Required task: Your task is to repeat the lines below exactly, excluding any pictures they contain.

==== Data block ====

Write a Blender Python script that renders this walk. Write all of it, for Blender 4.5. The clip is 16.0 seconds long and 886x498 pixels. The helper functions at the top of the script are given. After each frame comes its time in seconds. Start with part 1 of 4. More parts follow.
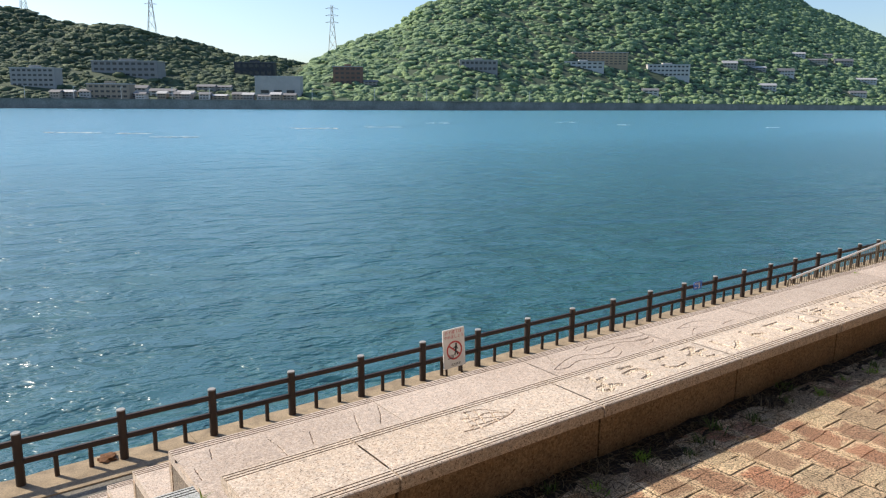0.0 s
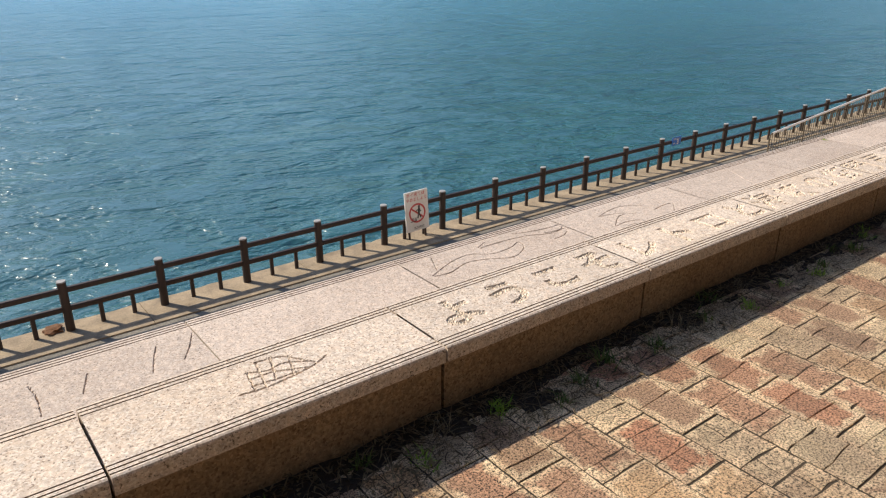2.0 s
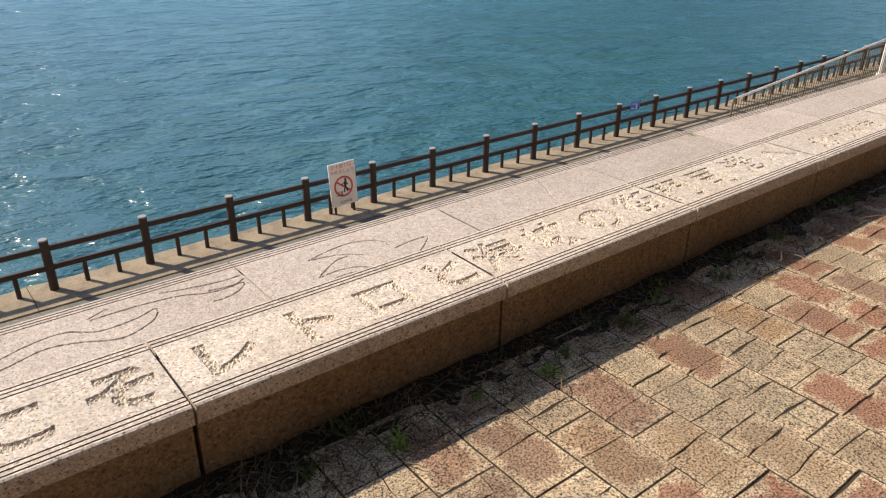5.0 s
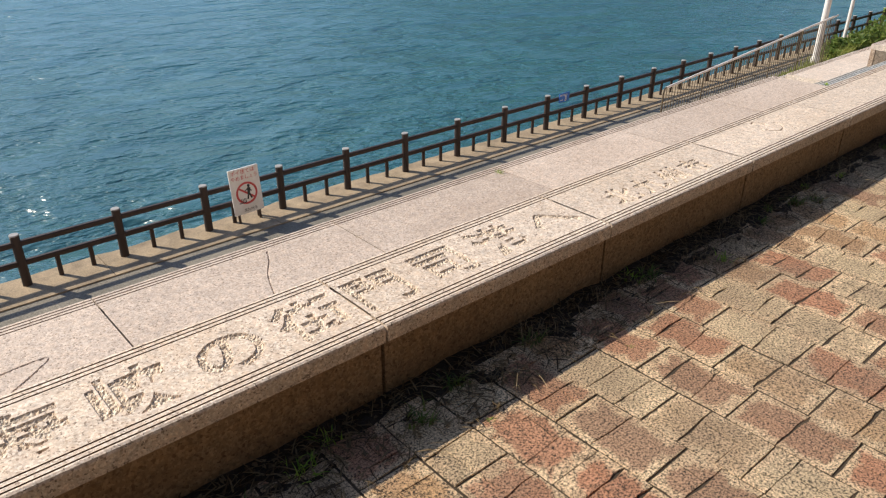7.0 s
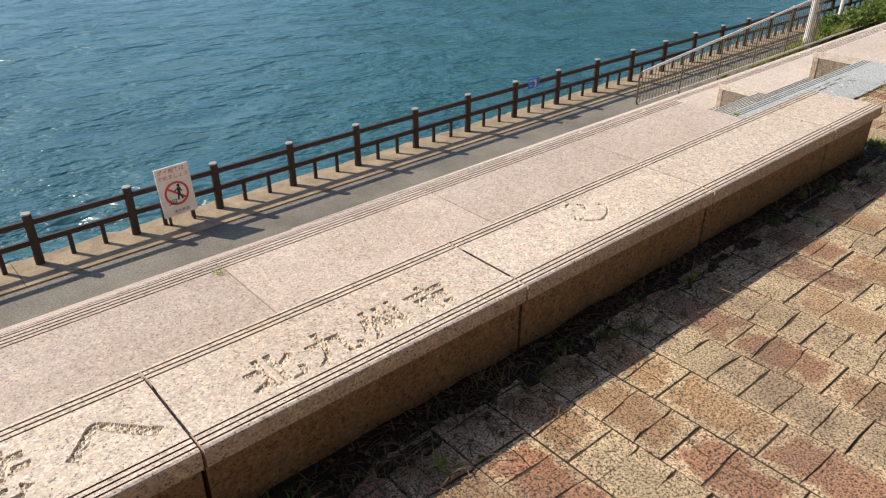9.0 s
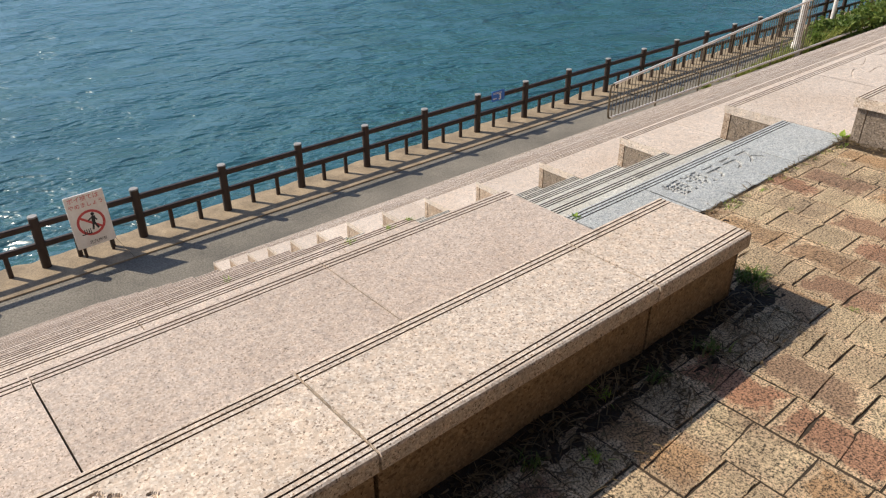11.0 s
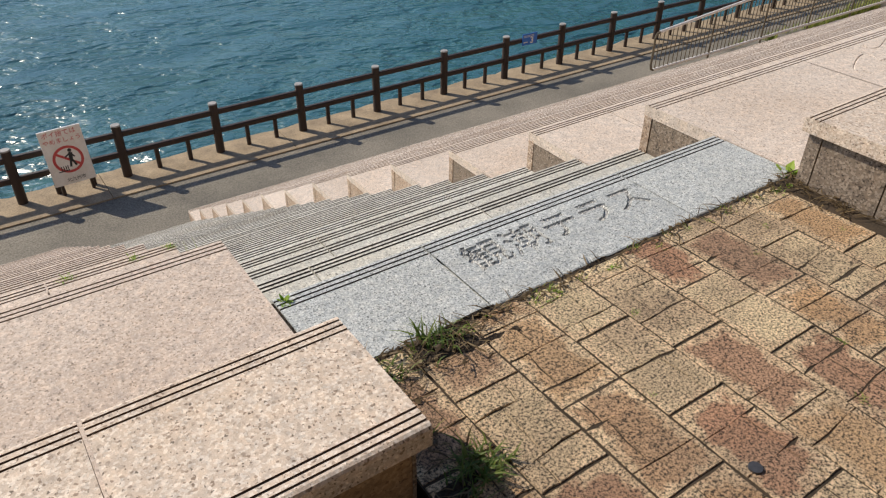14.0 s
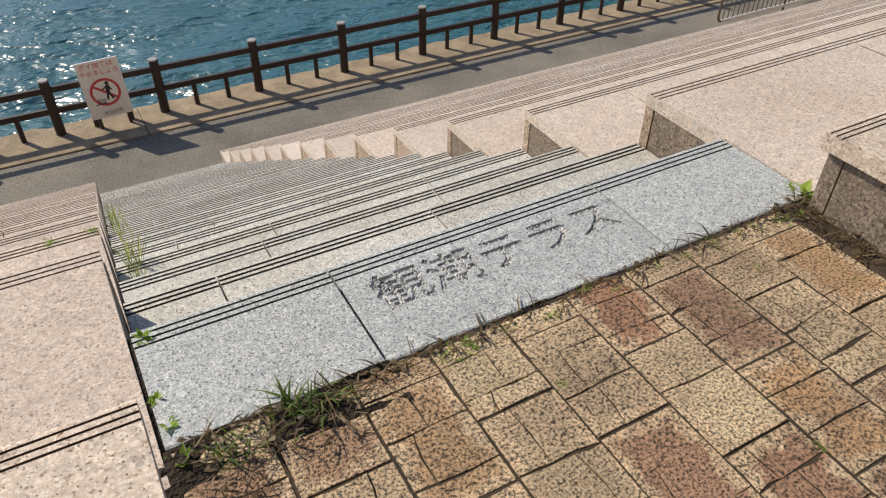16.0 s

====

Response to the exercise:
Write a Blender Python script that renders this walk. Write all of it, for Blender 4.5. The clip is 16.0 seconds long and 886x498 pixels. The helper functions at the top of the script are given. After each frame comes its time in seconds. Start with part 1 of 4. More parts follow.
0.0 s
2.0 s
5.0 s
7.0 s
9.0 s
11.0 s
14.0 s
16.0 s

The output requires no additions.